Damals fand niemand – auch die Herren Staatsrechtler – nichts verwerfliches daran, daß Politzombies und Co. diese Posten verteilen.
Was hat sich seither geändert ?
Herr Kocks hat sicher vergessen, den“linken Sumpf….“ in Anführungszeichen zu setzen.
Daß die Parteien aus dem öffentl-rechtl. Rundfunk sich heraushalten sollen, ist auch meine Meinung.
Es sollten auch nicht Partikularinteressen vertreten werden.
Claus Kleber ist kein guter Zeuge. Er hält hochdotierte Reden (wie auch andere) vor Banken oder Verbänden – wie kann er unabhängig sein?
Warum kommt täglich mehrfach – wie das Wetter eine Schaltung an die Frankfurter Börse? Warum wird die Interessen der Versicherungswirtschaft vertreten?
Als zwei Beispiele von vielen.
Sehr geehrter Herr Kocks,
den Geist der Anstalt in Mainz-Lerchenberg atmete ich bis heute nie. Darum kann ich Ihre Sicht auf dessen Fernsebeamte, wie auch die der ARD, kaum nachvollziehen. Es mag so sein, dass sich da organisatorisch eine Art von staatsnahen Hoheitsfernsehverwaltern breit gemacht hat. Ich hörte jedenfalls bereits davon.
Wenn Sie allerdings deren Kernzielgruppe, als im Schitt jenseits der 70 zuordnen, dann muss Ihr Datenkenntnisstand entweder fehlerhaft sein oder von Lust auf Polemik unterfüttert.
Fakt ist, dass die privaten höhere Einschaltquoten haben, richtig. Dies liegt jedoch mit Sicherheit nicht an deren anspruchsvoller Programmgestaltung, sondern eher an der weit verbreiteten, geistigen Anspruchslosigkeit von großen Teilen der heutigen TV-Konsumenten.

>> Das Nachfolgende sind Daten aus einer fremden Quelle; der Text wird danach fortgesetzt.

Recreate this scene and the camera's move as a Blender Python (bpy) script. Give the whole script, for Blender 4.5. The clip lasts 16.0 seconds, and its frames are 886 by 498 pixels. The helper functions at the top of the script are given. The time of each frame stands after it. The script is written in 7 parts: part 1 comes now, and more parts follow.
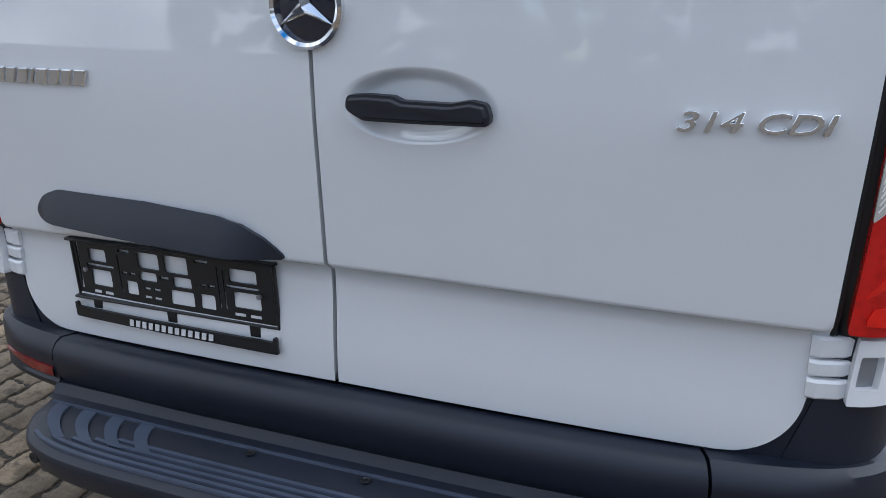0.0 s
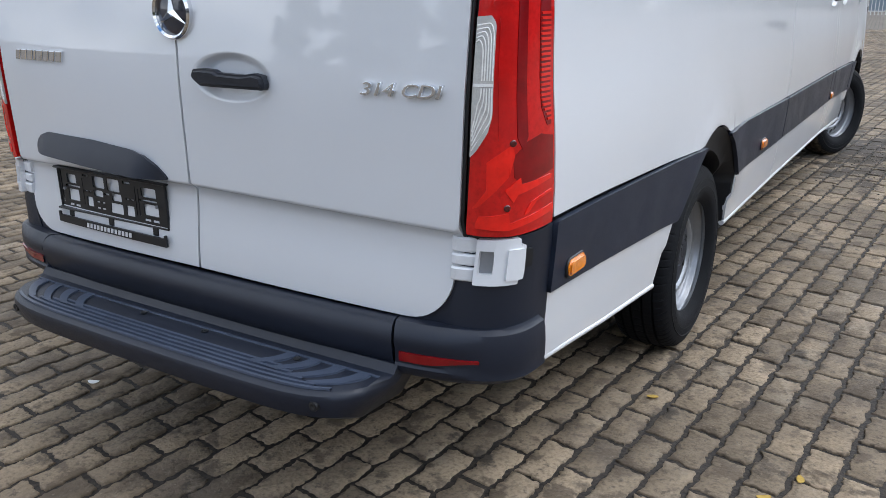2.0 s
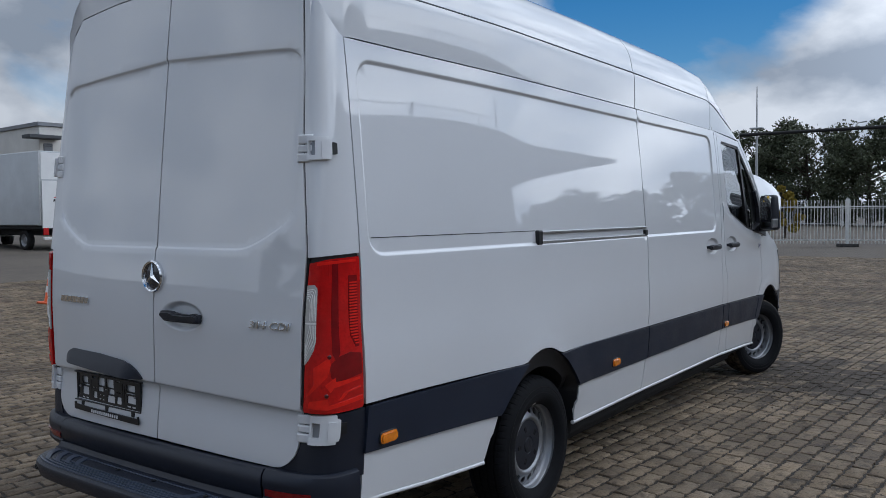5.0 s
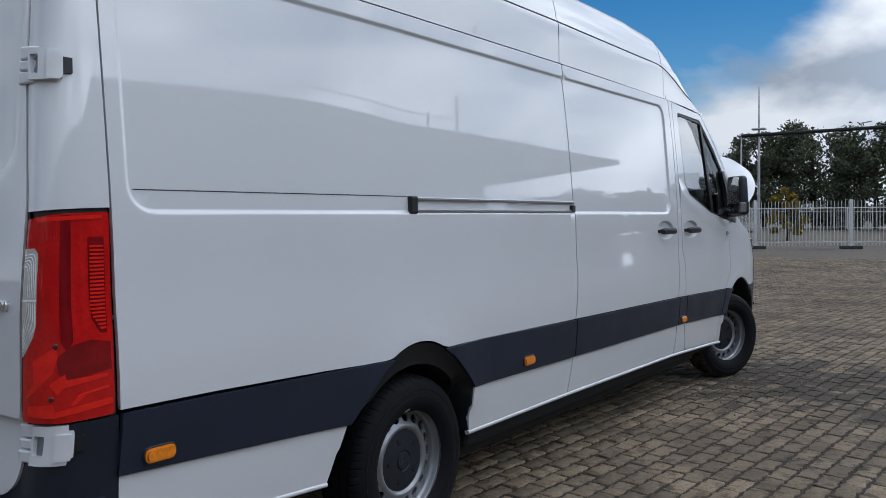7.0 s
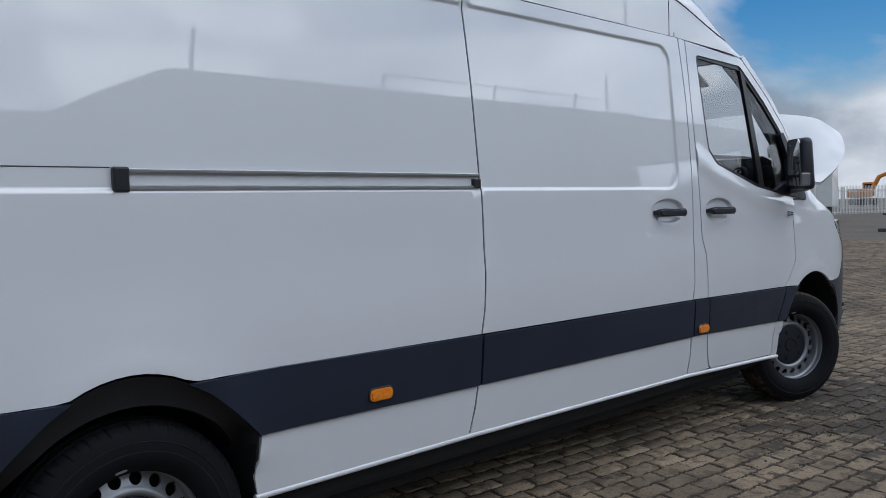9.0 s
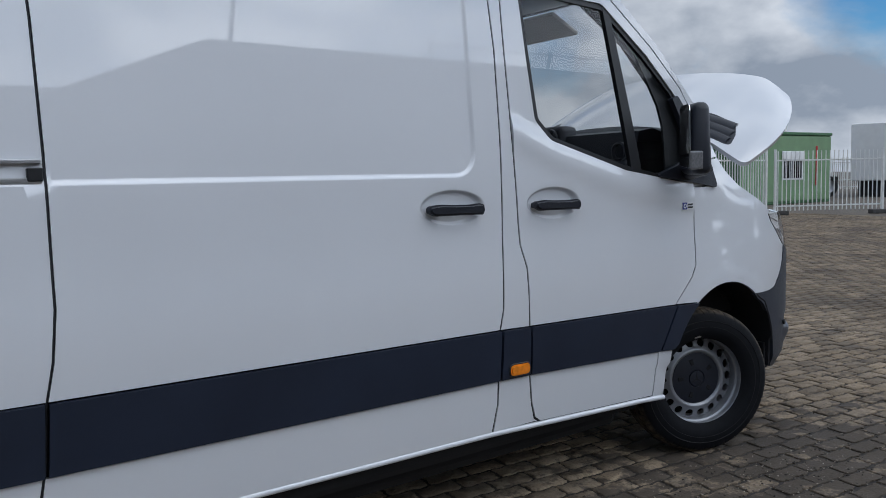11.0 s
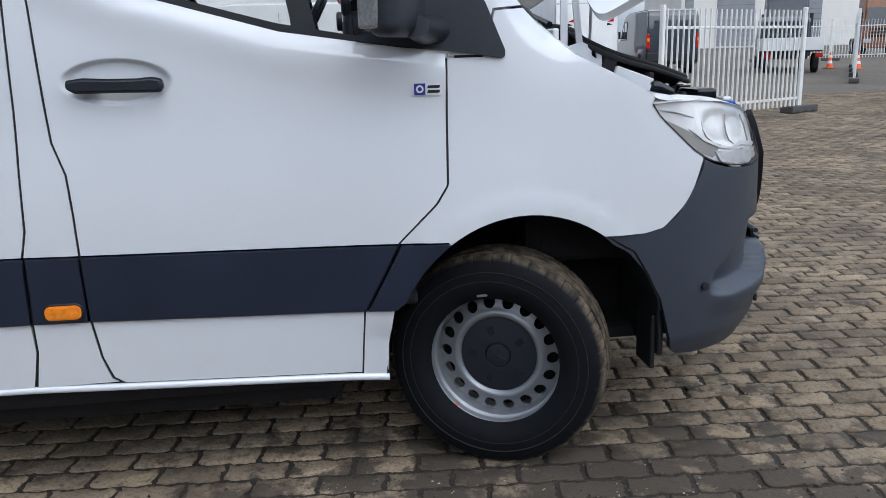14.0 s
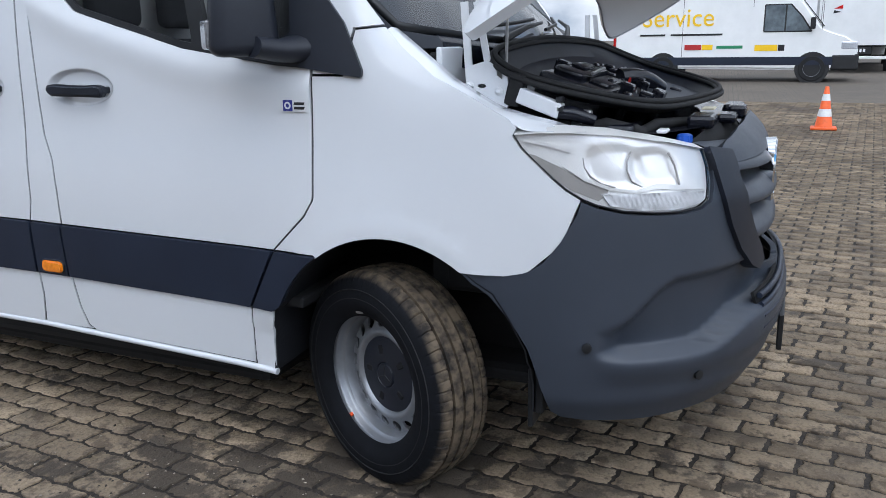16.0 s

Die öffentlich rechtlichen halten immer noch den TV-Programmstandart vor, den die privaten größtenteils nicht zu beherrschen in der Lage sind oder den sie nicht wollen.
Das behaupte ich als jemand, davon jedoch noch weit entfernt und der hoffentlich auch eines Tages, mindestens auf die 70 trifft.